Collected data:
--- BEGIN ---
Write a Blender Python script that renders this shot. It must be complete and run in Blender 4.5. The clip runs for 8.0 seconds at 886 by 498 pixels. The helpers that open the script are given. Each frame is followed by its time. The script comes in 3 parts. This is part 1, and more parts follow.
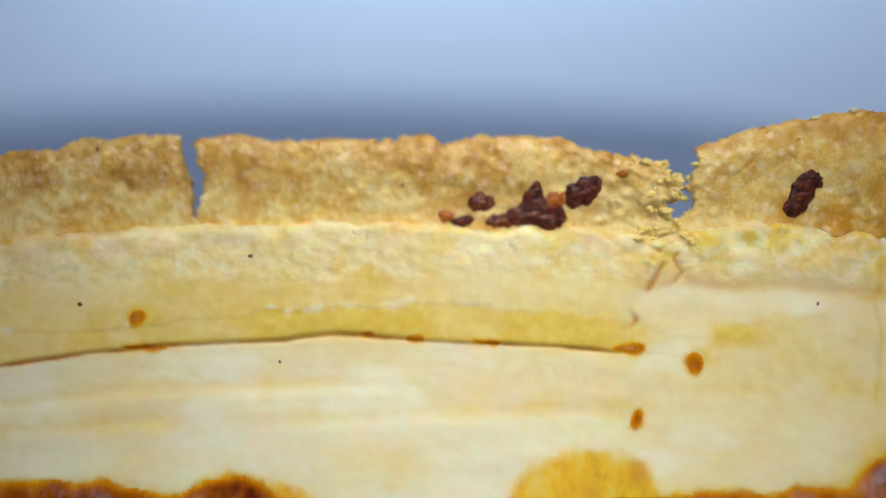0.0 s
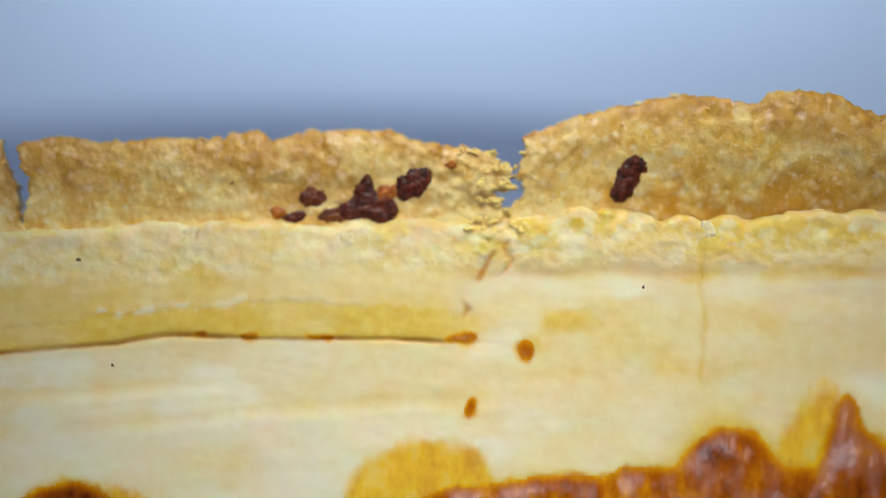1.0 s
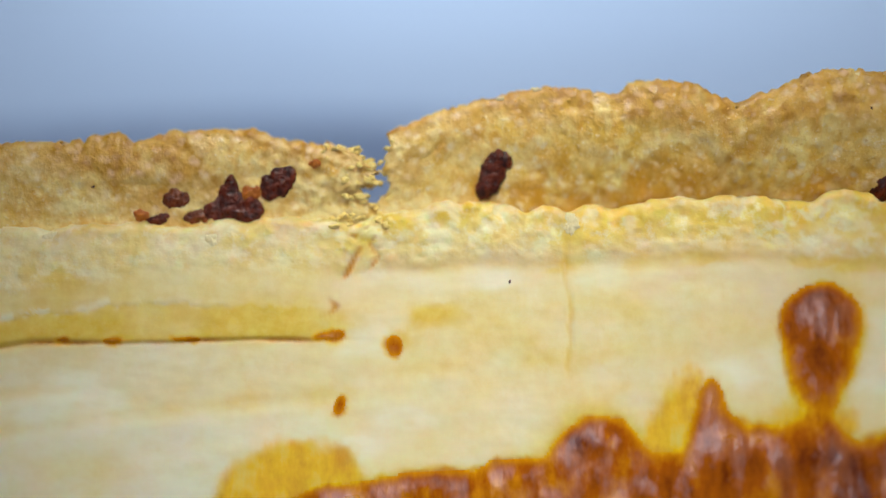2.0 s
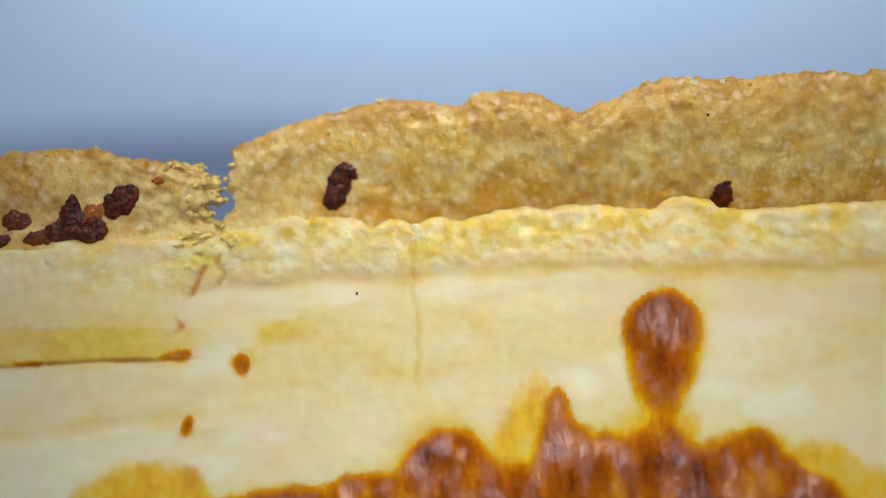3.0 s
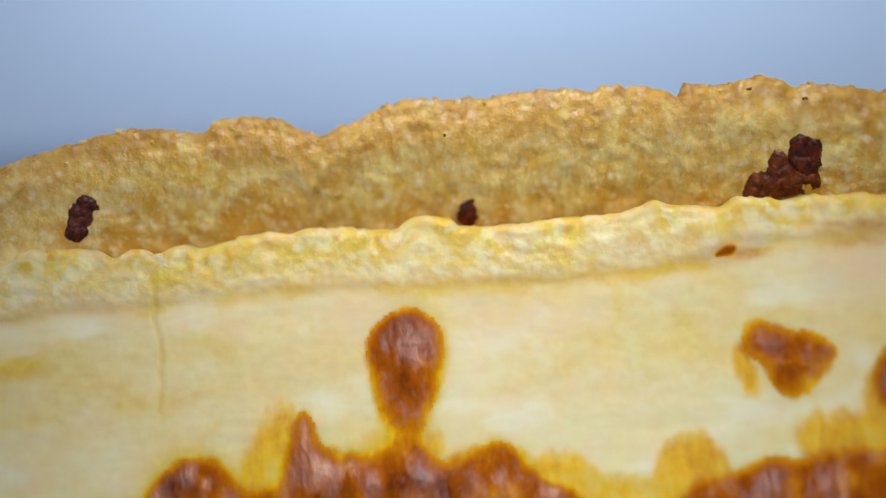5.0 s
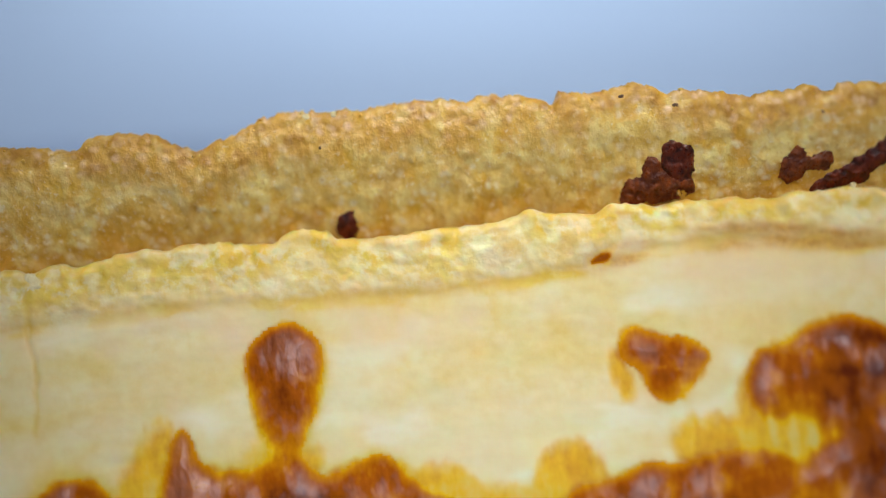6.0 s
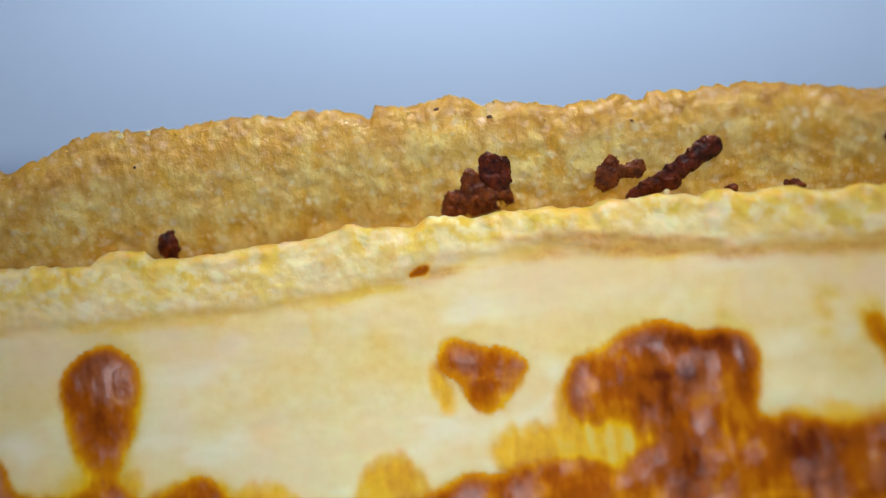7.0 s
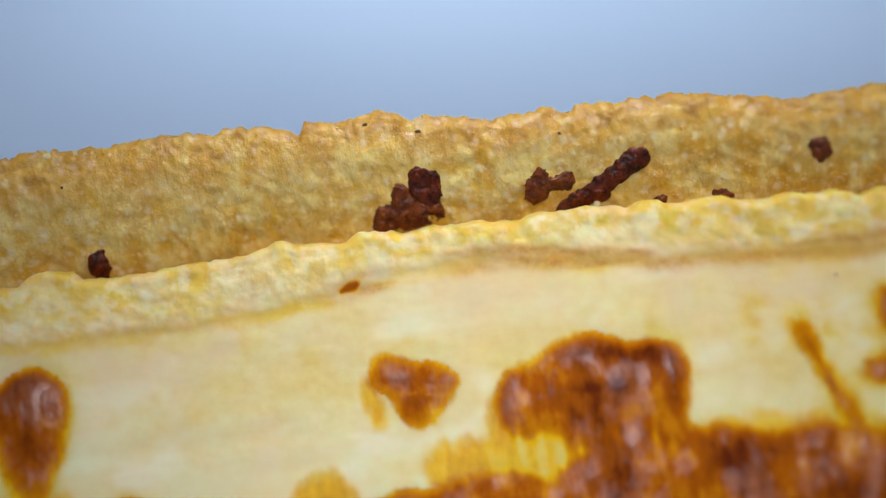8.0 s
--- END ---
Prompt:
Return the full material word for word. Do not include the pictures.

Worked solution:
Write a Blender Python script that renders this shot. It must be complete and run in Blender 4.5. The clip runs for 8.0 seconds at 886 by 498 pixels. The helpers that open the script are given. Each frame is followed by its time. The script comes in 3 parts. This is part 1, and more parts follow.
0.0 s
1.0 s
2.0 s
3.0 s
5.0 s
6.0 s
7.0 s
8.0 s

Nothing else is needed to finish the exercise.